[Numpy-discussion] Find the N maximum values and corresponding indexes in an array

[Keith Goodman]

On Wed, Dec 2, 2009 at 5:52 PM, Anne Archibald
<peridot.faceted at gmail.com> wrote:
> 2009/12/2 Keith Goodman <kwgoodman at gmail.com>:
>> On Wed, Dec 2, 2009 at 5:27 PM, Anne Archibald
>> <peridot.faceted at gmail.com> wrote:
>>> 2009/12/2 Keith Goodman <kwgoodman at gmail.com>:
>>>> On Wed, Dec 2, 2009 at 5:09 PM, Neal Becker <ndbecker2 at gmail.com> wrote:
>>>>> David Warde-Farley wrote:
>>>>>
>>>>>> On 2-Dec-09, at 6:55 PM, Howard Chong wrote:
>>>>>>
>>>>>>> def myFindMaxA(myList):
>>>>>>>    """implement finding maximum value with for loop iteration"""
>>>>>>>    maxIndex=0
>>>>>>>    maxVal=myList[0]
>>>>>>>    for index, item in enumerate(myList):
>>>>>>>        if item[0]>maxVal:
>>>>>>>            maxVal=item[0]
>>>>>>>            maxIndex=index
>>>>>>>    return [maxIndex, maxVal]
>>>>>>>
>>>>>>>
>>>>>>>
>>>>>>> My question is: how can I make the latter version run faster? I
>>>>>>> think the
>>>>>>> answer is that I have to do the iteration in C.
>>>>>>
>>>>>>
>>>>>> def find_biggest_n(myarray, n):
>>>>>> ind = np.argsort(myarray)
>>>>>> return ind[-n:], myarray[ind[-n:]]
>>>>>>
>>>>>> David
>>>>> Not bad, although I wonder whether a partial sort could be faster.
>>>>
>>>> I'm doing a lot of sorting right now. I only need to sort the lowest
>>>> 30% of values in a 1d array (about 250k elements), the rest I don't
>>>> need to sort. How do I do a partial sort?
>>>
>>> Algorithmically, if you're doing a quicksort, you just don't sort one
>>> side of a partition when it's outside the range you want sorted (which
>>> could even be data-dependent, I suppose, as well as
>>> number-of-items-dependent). This is useful for sorting out only the
>>> extreme elements, as well as finding quantiles (and those elements
>>> above/below them). Unfortunately I'm not aware of any implementation,
>>> useful though it might be.
>>
>> Oh, I thought he meant there was a numpy function for partial sorting.
>>
>> What kind of speed up for my problem (sort lower 30% of a 1d array
>> with 250k elements) could I expect if I paid someone to write it in
>> cython?
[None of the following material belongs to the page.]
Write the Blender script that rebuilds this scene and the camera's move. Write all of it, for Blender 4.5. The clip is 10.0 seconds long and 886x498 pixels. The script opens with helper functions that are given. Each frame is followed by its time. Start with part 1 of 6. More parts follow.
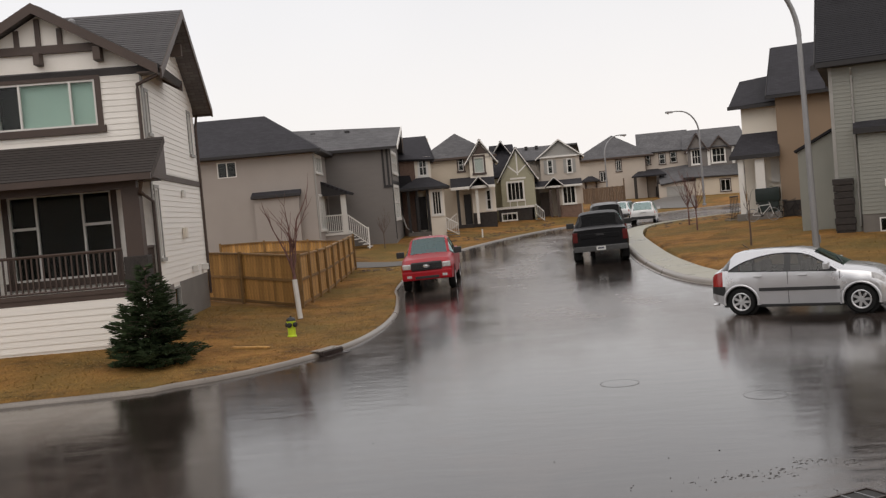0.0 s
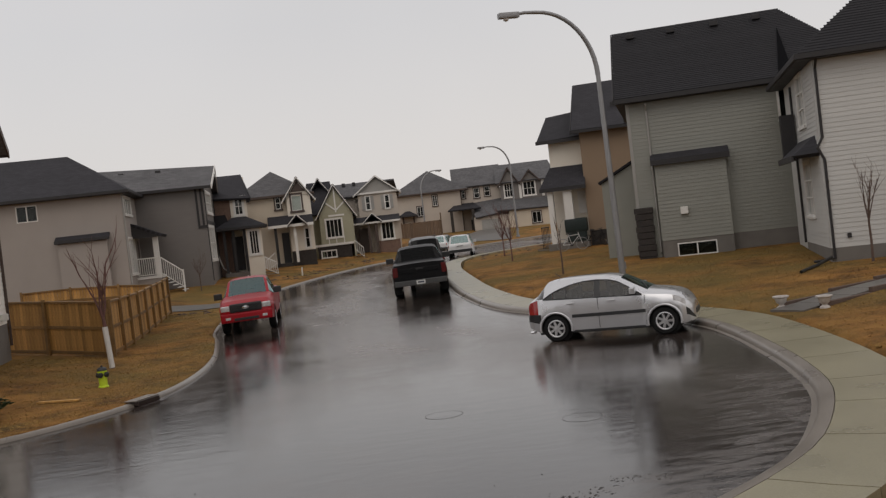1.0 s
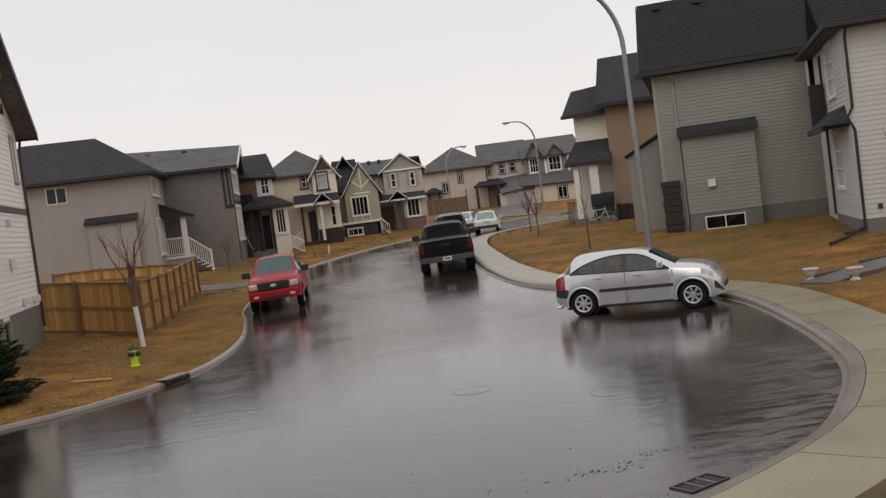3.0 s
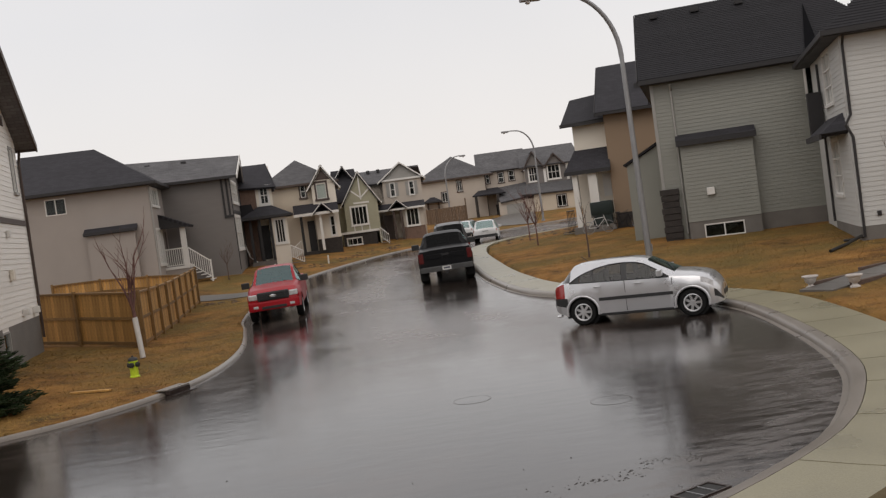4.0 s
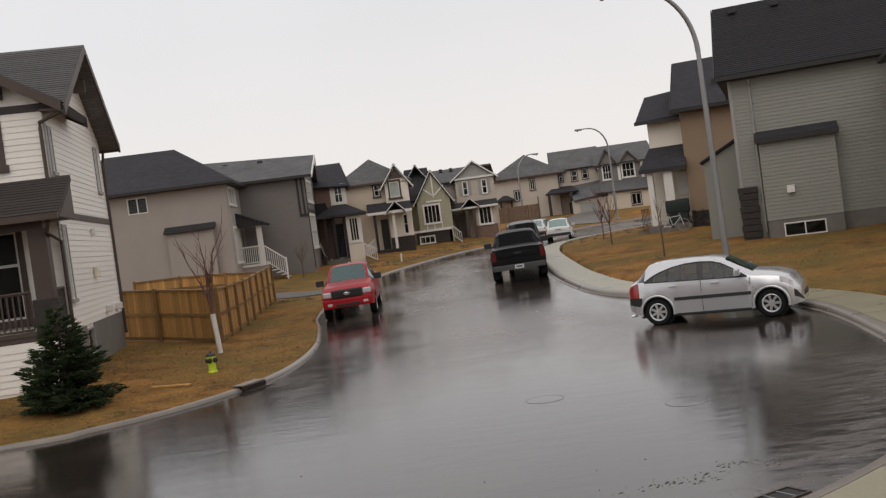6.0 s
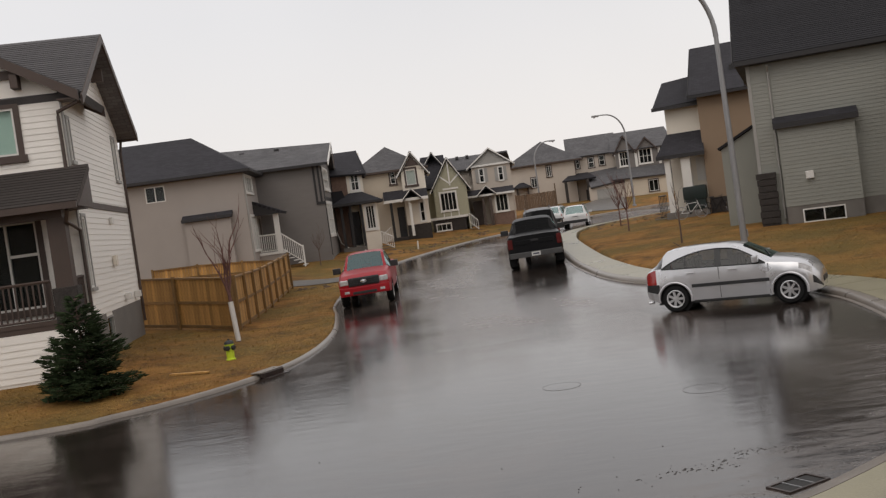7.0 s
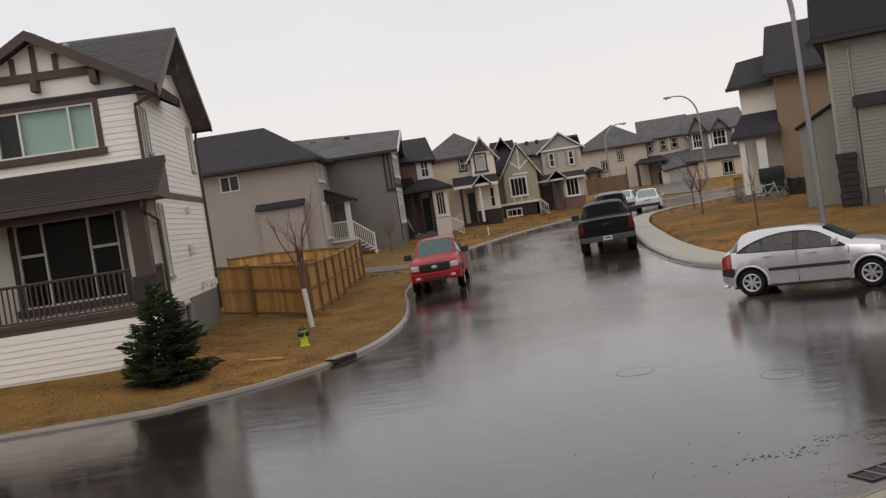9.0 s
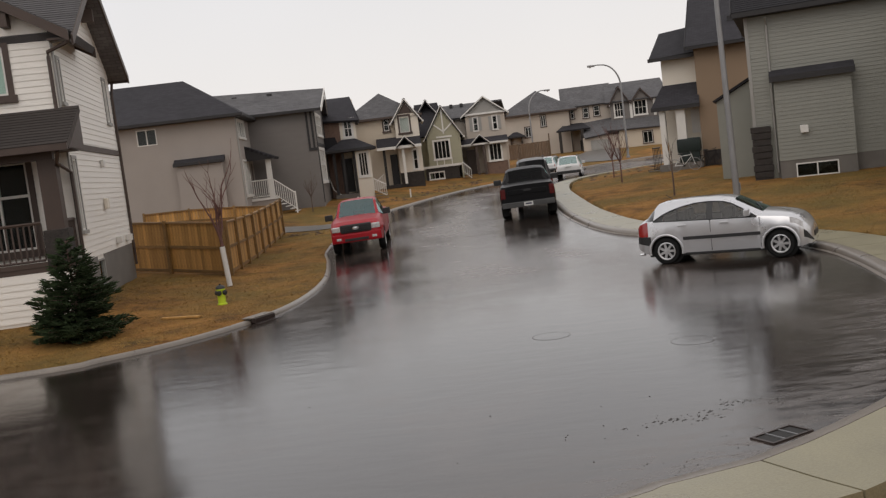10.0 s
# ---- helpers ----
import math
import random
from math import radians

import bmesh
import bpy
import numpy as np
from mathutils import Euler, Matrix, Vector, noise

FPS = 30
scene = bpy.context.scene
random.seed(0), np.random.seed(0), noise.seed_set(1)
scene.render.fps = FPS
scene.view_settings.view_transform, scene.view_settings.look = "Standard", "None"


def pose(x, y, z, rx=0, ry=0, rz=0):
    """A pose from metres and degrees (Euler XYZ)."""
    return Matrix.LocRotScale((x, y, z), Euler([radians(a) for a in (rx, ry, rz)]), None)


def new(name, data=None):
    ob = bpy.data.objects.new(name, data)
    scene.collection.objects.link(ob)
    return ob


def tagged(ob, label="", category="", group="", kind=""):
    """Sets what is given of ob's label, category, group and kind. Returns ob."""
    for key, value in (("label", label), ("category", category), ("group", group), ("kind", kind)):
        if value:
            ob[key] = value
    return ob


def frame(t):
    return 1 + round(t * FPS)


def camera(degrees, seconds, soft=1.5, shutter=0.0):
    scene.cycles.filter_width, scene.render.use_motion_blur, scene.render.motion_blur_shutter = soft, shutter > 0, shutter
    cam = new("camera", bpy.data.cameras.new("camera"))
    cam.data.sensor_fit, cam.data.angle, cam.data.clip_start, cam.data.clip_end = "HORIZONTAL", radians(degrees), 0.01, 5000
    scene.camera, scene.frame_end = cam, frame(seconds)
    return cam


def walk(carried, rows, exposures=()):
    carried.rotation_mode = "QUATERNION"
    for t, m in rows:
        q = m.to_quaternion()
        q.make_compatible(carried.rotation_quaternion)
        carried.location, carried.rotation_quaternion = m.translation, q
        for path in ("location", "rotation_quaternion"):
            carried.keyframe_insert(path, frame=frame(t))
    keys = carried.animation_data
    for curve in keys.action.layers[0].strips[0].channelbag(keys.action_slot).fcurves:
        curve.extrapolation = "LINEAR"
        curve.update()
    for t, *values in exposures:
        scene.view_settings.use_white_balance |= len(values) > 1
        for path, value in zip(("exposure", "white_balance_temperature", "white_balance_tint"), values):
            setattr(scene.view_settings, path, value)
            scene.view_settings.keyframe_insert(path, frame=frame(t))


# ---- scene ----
cam = camera(49.22, 10.0, soft=1.3)
EYE = (0.0, 0.0, 2.94)
# seconds, yaw, pitch, roll
ROWS = [
    (0.0, 3.43, -2.28, 4.97),
    (0.3, -3.33, -2.35, 5.18),
    (0.5, -5.88, -2.05, 5.27),
    (1.0, -7.30, -1.21, 6.65),
    (1.5, -6.15, -1.39, 6.97),
    (2.0, -6.41, -2.44, 7.17),
    (2.5, -5.80, -2.56, 7.27),
    (4.0, -5.81, -1.88, 7.69),
    (4.5, -5.24, -1.80, 8.25),
    (5.0, -3.53, -1.74, 8.23),
    (5.5, -2.31, -1.42, 7.84),
    (7.0, -0.49, -2.00, 7.90),
    (7.5, -0.72, -2.87, 8.34),
    (8.0, -0.01, -2.83, 8.17),
    (8.5, 2.53, -2.61, 8.47),
    (9.0, 3.70, -2.24, 8.63),
    (9.5, 0.73, -2.50, 7.86),
    (10.0, -0.90, -5.10, 6.93),
]
walk(cam, [(t, pose(*EYE, 90 + pitch, roll, yaw)) for t, yaw, pitch, roll in ROWS],
     exposures=[(0.0, 0.24, 6850, 12), (0.5, 0.0, 6850, 12), (1.0, -0.22, 6850, 12), (1.5, -0.15, 6850, 12), (2.5, 0.08, 6850, 12), (10.0, 0.08, 6850, 12)])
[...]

Twice as fast? I'm actually doing x.argsort(), if that
>> matters.
>
> Hard to say exactly, but I'd say at best a factor of two. You can get
> a rough best-case value by doing an argmin followed by an argsort of
> the first 30%.
>
> In reality things will be a bit worse because you won't immediately be
> able to discard the whole rest of the array, and because your argsort
> will be accessing data spread over a larger swath of memory (so worse
> cache performance). But if this doesn't provide a useful speedup, it's
> very unlikely partial sorting will be of any use to you.
>
> Medians and other quantiles, or partitioning tasks, are where it really shines.

Looks delicious:

>> y = np.random.rand(250000)
>> timeit y.argsort()
10 loops, best of 3: 33 ms per loop
>> y3 = np.random.rand(int(250000/3.0))
>> timeit y.argmin(); y3.argsort()
100 loops, best of 3: 10.2 ms per loop

My actual problem is this:

        idx = d.argsort()
        yc = y[idx].cumsum()
        yc = yc[ntops1]
        yc /= ntops

where d is a 1d array of length 250k, ntops is a 30 element 1d array,
and ntop1 = ntops + 1. So I really only need to know the exact order
of 30 elements but I need the right elements, in any order, between
those 30 elements.

So it looks like there is a lot to be gained from a cython
implementation of my specific problem.

Sorry for trying to hijack the thread.